+++ The data +++
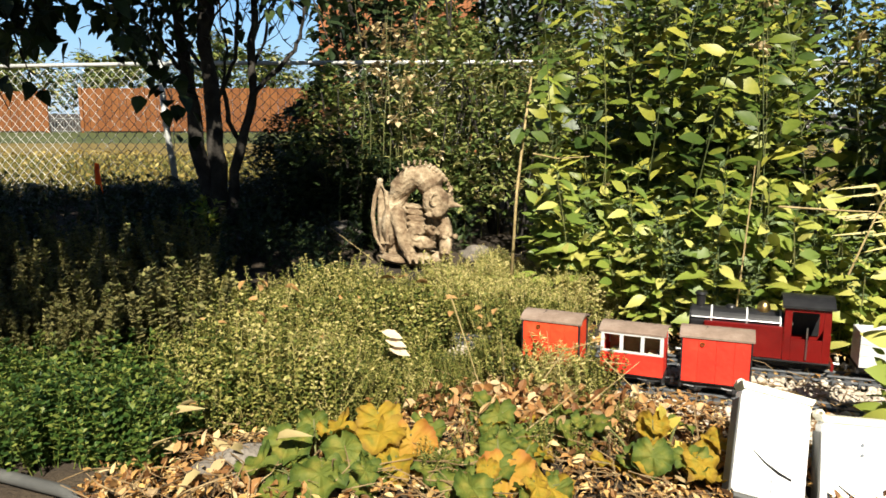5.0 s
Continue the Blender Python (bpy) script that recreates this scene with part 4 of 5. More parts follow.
    for k in range(2):
        w, l = shrub(440 + k, 1.0, 0.6, 2600, 0.075)
        far.append((w, l.mesh("crown", M_SHRUB)))
    for x, y, s in ((-26, 46, 5.0), (-21.5, 48, 4.2), (-17.5, 44, 4.6), (-14, 50, 5.5), (-10, 46, 4.2), (-30, 52, 6), (-5, 48, 5.0), (-23.5, 42, 3.0)):
        top = thing("far_tree", "rounded green tree beyond the board fence", "tree", "far trees", pose(x, y, 0, 0, 0, U(0, 360)))
        top.scale = (s, s, s)
        part("trunk", Geo().tube([(0, 0, -0.02), (0, 0, 0.7)], [0.05, 0.02], 8), M_BARK, top)
        new("crown", random.choice(far)[1]).parent = top
    # lawn tufts and leaves
    tuft = []
    for k in range(4):
        random.seed(600 + k)
        g = Geo()
        for j in range(14):
            p = Vector((U(-0.08, 0.08), U(-0.08, 0.08), 0))
            g.leaf(p, around(U(0, 6.28), U(0.6, 1.5)), (0, 0, 1), U(0.03, 0.08), 0.011, 0.1, 0.2)
        tuft.append(g)
    random.seed(71)
    spots = []
    for k in range(4200):
        y = 6.95 + 6.5 * random.random() ** 1.5
        spots.append((random.randrange(4), placed_at(U(-0.62 * y, -0.15 * y), y, 0.004, U(0.8, 1.6))))
    tagged(scatter("lawn_grass", tuft, spots, M_GRASS), "dry yellow grass tufts on the lawn", "grass", kind="stuff")
    fall = [Geo().leaf((0, 0, 0), (1, 0, 0.2), (U(-0.3, 0.3), -0.3, 1), 0.07, 0.05, 0.4, U(-0.4, 0.4)) for k in range(5)]
    spots = []
    for k in range(2600):
        y = 7.0 + 8 * random.random() ** 1.4
        spots.append((random.randrange(5), placed_at(U(-0.62 * y, -0.15 * y), y, 0.03, U(0.7, 1.4), 30)))
    tagged(scatter("lawn_leaves", fall, spots, M_LAWNLEAF), "yellow fallen leaves strewn on the lawn", "leaf litter", kind="stuff")


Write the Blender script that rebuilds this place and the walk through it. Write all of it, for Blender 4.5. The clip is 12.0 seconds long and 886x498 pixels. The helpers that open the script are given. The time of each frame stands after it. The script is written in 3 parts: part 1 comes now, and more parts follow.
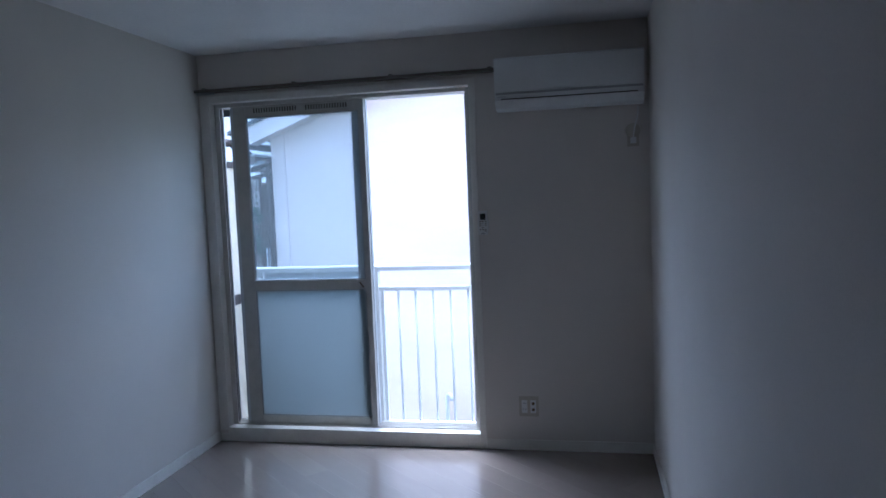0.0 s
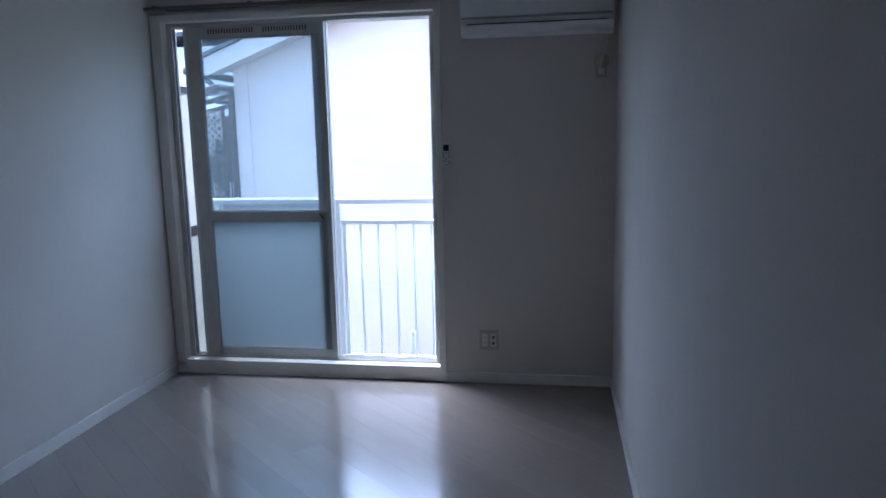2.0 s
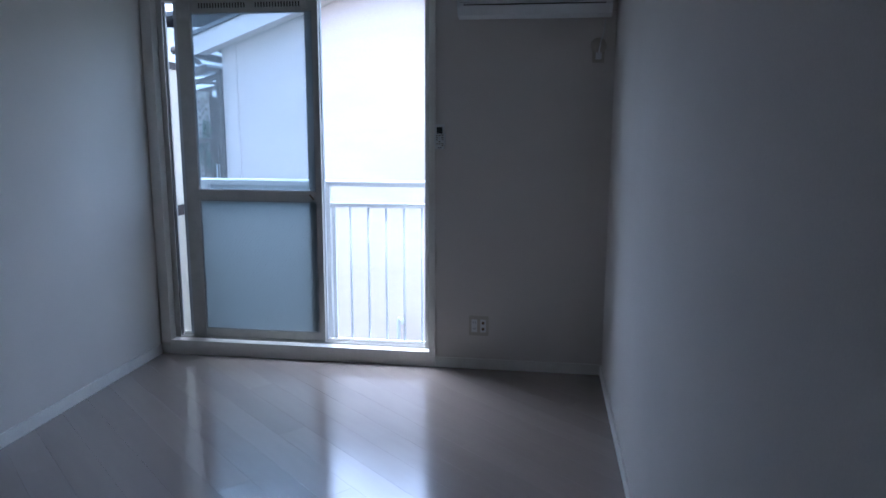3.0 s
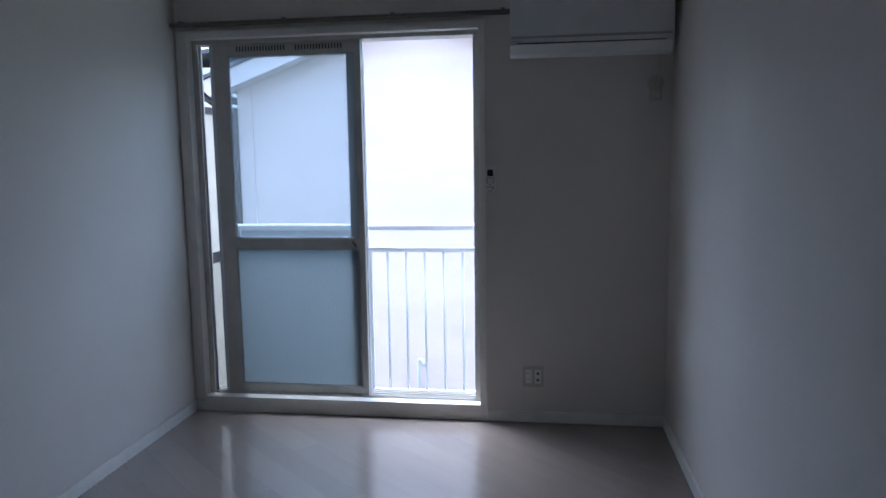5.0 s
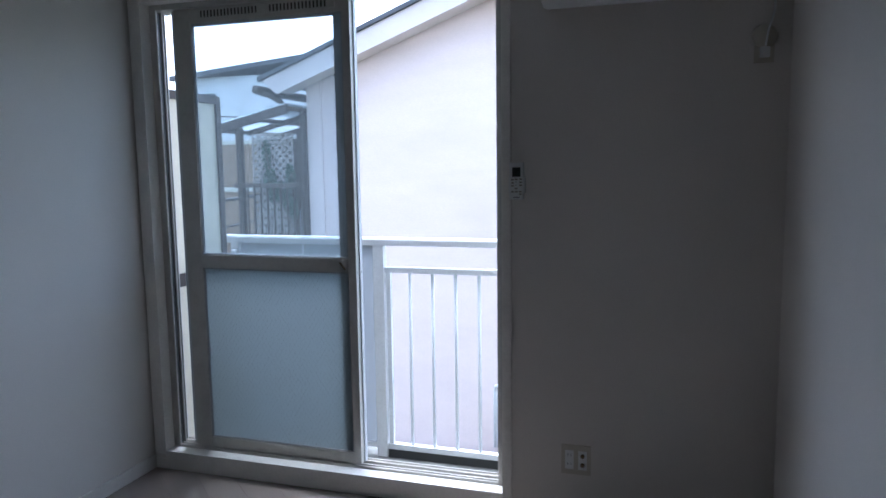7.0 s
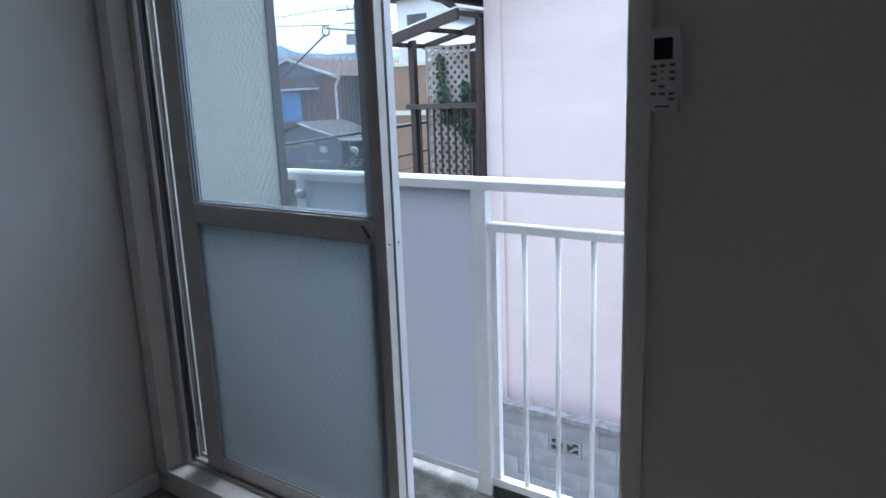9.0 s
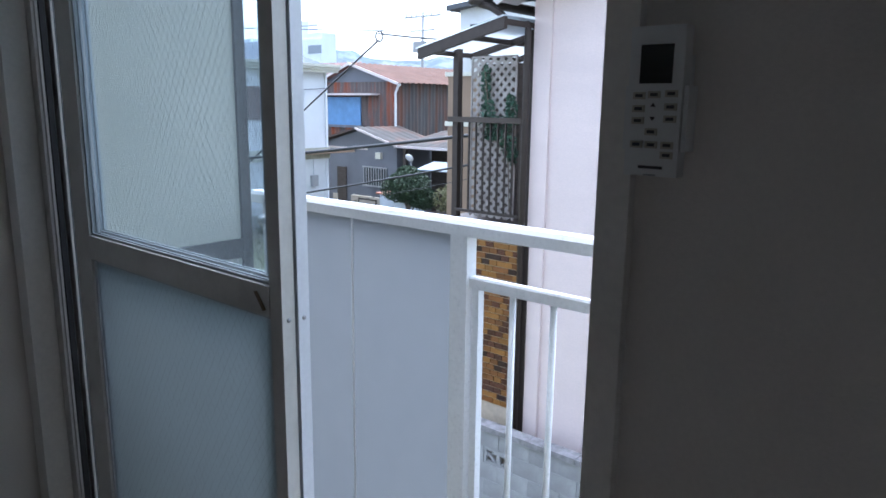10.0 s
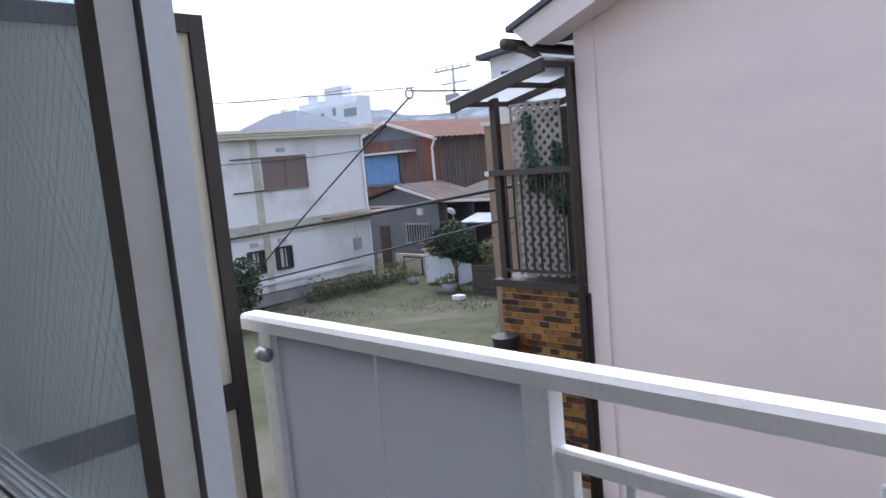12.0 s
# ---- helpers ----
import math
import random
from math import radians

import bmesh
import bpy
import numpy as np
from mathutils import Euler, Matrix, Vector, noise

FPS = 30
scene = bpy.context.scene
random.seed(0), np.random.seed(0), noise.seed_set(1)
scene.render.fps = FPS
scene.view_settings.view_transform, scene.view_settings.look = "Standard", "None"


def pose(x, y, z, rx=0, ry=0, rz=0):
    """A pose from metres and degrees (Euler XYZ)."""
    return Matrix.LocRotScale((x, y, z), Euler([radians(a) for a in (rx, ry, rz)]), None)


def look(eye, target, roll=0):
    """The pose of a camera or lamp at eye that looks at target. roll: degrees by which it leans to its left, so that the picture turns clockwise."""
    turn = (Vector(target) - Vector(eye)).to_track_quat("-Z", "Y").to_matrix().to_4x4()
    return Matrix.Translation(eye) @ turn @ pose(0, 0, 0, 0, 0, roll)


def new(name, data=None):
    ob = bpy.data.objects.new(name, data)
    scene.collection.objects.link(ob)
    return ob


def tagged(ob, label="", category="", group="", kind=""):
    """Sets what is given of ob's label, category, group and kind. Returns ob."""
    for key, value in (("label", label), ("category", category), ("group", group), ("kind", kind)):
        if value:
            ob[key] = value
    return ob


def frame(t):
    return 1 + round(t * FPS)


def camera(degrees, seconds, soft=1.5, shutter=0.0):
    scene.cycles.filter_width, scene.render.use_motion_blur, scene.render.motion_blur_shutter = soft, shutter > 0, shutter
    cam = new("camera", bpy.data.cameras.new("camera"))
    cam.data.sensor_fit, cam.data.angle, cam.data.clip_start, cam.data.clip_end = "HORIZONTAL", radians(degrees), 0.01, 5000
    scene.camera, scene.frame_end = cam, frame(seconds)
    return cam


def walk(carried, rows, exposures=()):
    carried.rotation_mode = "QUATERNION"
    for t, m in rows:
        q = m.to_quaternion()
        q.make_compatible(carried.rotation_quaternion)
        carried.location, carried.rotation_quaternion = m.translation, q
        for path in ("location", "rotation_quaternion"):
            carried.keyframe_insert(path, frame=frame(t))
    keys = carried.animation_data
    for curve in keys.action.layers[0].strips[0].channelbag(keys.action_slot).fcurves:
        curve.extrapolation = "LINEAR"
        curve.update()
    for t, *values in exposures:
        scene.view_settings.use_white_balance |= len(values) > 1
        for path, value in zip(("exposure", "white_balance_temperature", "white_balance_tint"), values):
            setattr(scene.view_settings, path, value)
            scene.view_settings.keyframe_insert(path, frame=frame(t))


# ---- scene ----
+++
=== Exercise ===
The word "import" appears in how many lines of the records? Give the number only.

=== Result of the task ===
7